> _Exercise requirements_: Give the count of lines containing the string "degrees", with no other output.

── Data block

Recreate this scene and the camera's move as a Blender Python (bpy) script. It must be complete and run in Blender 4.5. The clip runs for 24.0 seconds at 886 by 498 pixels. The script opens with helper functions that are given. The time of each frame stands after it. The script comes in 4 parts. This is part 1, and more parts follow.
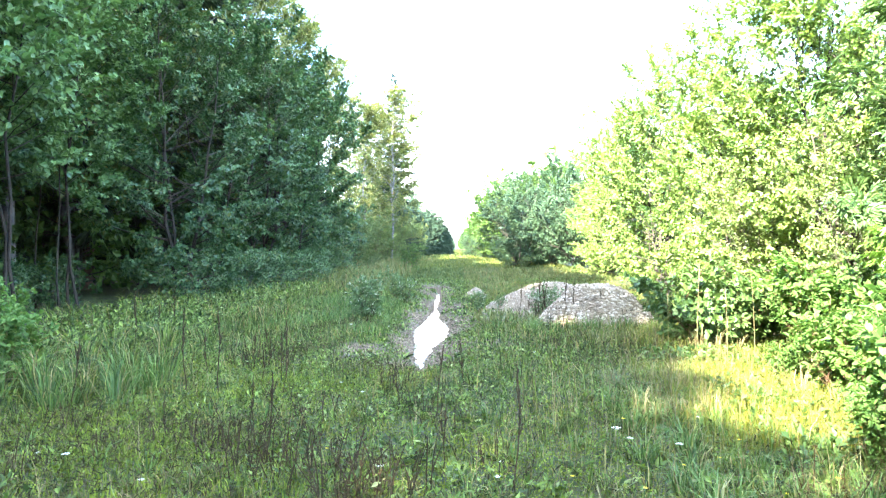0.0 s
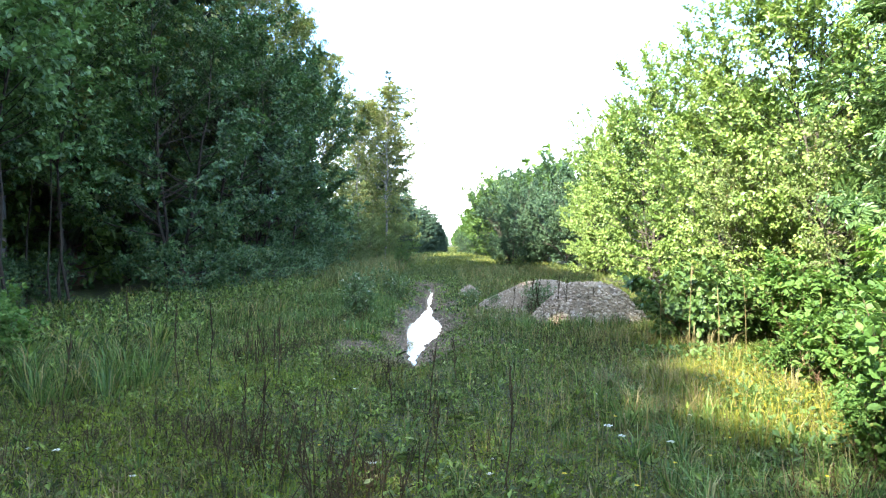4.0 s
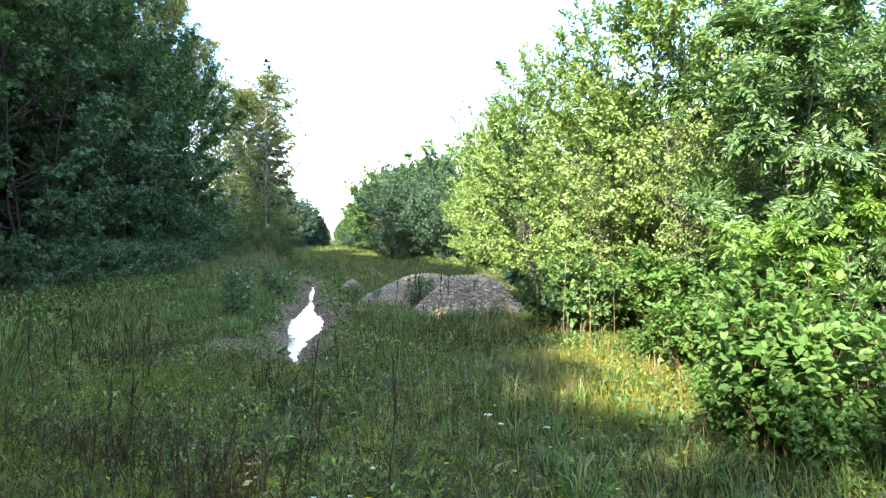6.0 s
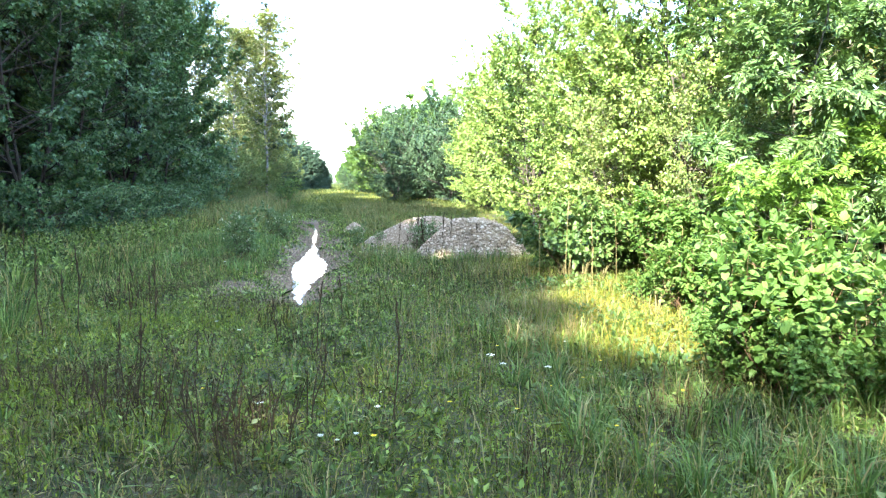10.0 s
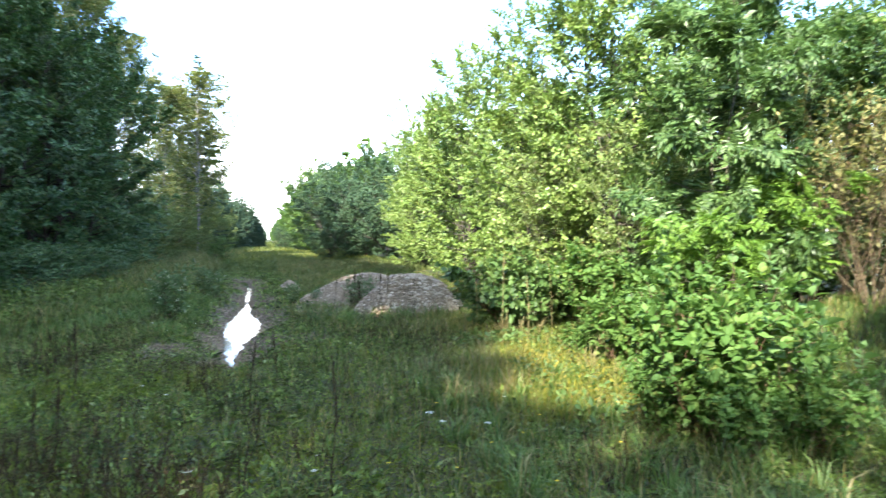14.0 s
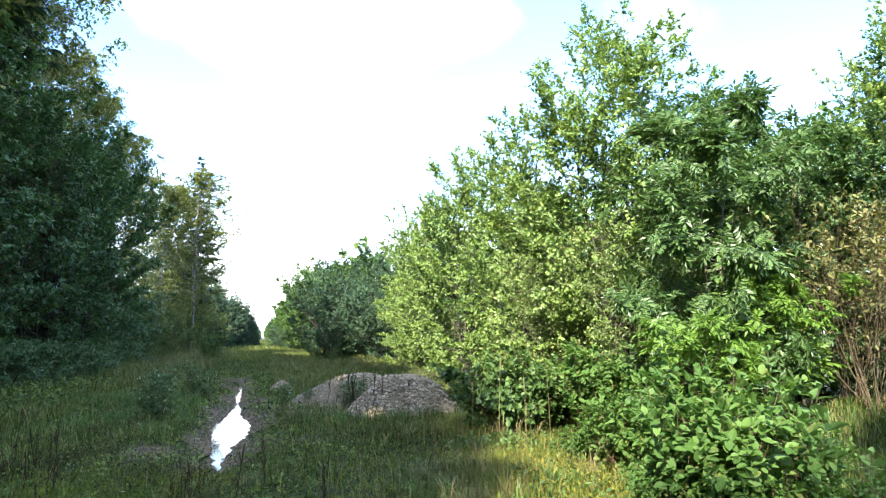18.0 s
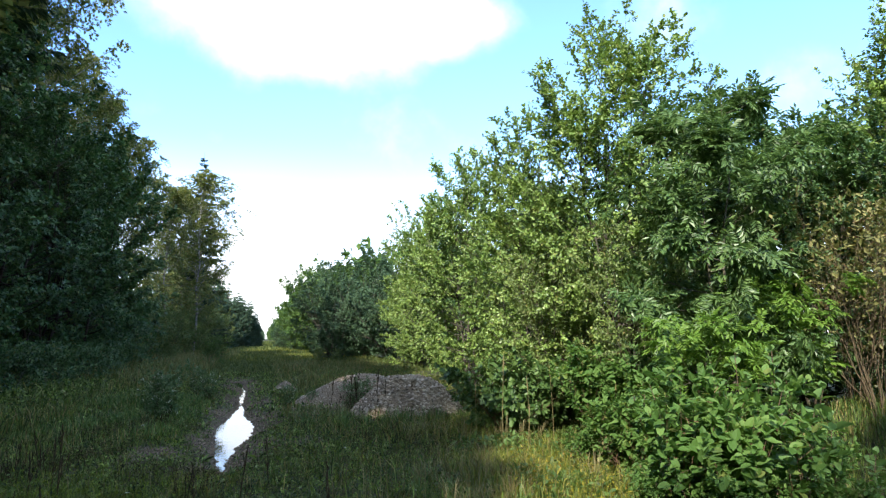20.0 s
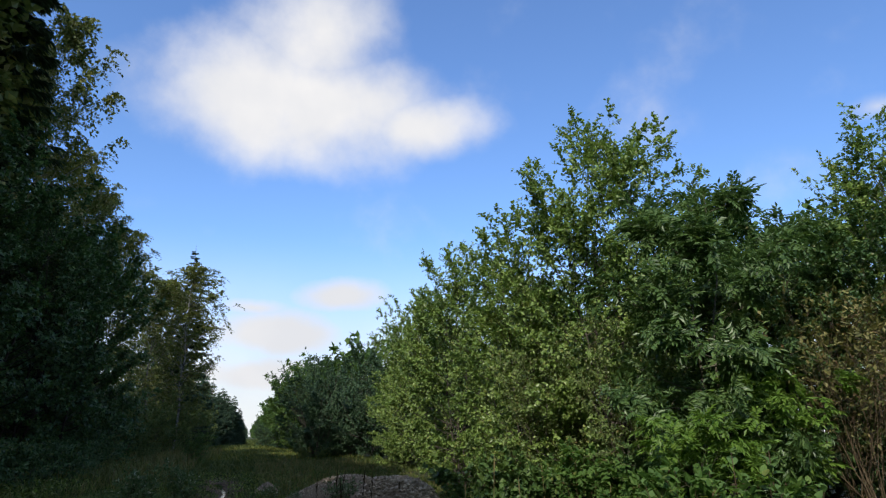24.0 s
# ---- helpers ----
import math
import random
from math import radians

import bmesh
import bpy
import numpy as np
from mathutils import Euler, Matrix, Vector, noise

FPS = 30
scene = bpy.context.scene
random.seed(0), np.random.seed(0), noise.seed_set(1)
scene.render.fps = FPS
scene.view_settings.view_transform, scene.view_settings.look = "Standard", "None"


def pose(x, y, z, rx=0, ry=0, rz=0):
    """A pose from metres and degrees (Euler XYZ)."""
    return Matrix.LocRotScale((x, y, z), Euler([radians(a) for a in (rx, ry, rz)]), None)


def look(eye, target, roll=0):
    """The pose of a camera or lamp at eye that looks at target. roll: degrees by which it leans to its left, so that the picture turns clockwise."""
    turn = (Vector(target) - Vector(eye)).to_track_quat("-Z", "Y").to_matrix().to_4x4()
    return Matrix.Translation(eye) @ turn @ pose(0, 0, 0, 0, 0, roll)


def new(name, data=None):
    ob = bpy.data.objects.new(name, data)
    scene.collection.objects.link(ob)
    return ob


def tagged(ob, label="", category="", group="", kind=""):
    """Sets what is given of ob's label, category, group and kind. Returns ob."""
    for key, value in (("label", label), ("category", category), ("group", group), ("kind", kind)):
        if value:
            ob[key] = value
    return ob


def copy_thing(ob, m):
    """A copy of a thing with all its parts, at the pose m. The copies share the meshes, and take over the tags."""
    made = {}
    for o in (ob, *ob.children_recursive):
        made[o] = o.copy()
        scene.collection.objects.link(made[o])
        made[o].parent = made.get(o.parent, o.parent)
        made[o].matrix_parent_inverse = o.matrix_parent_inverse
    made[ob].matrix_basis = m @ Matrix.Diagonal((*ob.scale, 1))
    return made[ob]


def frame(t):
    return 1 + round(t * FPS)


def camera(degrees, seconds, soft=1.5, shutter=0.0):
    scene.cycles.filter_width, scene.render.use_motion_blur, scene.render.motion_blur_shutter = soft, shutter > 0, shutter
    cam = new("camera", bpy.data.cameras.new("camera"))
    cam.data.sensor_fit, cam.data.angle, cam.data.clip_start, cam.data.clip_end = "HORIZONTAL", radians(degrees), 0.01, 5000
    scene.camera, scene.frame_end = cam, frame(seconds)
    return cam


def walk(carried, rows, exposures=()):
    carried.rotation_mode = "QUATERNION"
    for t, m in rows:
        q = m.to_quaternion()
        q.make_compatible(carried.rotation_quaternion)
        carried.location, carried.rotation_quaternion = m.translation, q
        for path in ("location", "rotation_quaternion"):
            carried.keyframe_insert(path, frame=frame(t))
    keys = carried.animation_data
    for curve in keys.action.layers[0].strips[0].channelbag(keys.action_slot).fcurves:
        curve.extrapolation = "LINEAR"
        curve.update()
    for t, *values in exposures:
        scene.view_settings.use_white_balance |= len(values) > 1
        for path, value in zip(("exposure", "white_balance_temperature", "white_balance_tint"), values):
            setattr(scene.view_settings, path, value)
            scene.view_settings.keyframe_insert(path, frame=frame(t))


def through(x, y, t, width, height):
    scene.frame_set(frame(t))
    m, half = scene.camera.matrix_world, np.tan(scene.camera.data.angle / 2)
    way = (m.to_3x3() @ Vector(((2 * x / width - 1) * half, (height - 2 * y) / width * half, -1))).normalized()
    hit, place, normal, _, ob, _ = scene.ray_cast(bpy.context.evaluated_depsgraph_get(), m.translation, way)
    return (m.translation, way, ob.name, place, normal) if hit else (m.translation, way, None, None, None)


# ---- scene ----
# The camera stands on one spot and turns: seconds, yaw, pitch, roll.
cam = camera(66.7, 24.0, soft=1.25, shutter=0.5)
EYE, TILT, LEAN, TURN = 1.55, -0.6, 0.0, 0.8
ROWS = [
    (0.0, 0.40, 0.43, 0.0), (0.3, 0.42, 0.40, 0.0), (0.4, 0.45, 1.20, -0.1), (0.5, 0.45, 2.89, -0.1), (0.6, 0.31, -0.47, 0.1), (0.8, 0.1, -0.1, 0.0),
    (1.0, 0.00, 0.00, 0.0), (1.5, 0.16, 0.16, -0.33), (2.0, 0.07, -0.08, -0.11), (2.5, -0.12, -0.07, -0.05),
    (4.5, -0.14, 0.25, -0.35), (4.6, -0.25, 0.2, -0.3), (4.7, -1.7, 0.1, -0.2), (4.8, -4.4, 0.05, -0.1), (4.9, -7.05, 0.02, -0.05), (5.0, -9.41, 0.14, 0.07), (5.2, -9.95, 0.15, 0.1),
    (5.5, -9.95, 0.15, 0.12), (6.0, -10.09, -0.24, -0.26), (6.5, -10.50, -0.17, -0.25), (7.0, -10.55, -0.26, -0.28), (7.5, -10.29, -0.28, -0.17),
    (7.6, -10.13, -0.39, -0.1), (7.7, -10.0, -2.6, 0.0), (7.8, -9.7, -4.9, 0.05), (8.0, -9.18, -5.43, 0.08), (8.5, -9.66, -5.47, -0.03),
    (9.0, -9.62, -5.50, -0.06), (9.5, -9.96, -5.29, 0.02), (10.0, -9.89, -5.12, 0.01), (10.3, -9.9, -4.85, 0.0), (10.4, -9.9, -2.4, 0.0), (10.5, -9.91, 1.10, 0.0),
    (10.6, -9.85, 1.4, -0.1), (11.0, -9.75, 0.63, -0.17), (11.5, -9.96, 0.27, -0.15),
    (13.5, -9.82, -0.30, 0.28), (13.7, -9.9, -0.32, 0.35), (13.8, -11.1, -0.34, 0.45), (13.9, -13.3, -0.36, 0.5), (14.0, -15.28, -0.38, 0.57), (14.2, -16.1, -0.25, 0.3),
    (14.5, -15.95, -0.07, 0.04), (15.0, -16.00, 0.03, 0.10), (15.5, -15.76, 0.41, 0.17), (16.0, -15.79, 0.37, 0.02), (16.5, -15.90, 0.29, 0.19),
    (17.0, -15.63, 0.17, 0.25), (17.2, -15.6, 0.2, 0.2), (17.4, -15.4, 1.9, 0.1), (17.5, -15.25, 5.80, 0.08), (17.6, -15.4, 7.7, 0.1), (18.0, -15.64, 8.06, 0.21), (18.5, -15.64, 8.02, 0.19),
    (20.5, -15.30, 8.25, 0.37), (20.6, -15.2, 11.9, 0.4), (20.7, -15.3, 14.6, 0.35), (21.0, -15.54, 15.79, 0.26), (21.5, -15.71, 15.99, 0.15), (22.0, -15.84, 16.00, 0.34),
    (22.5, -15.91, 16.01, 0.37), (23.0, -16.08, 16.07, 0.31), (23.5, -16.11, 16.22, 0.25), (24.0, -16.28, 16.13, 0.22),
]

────

> _Task result_: 4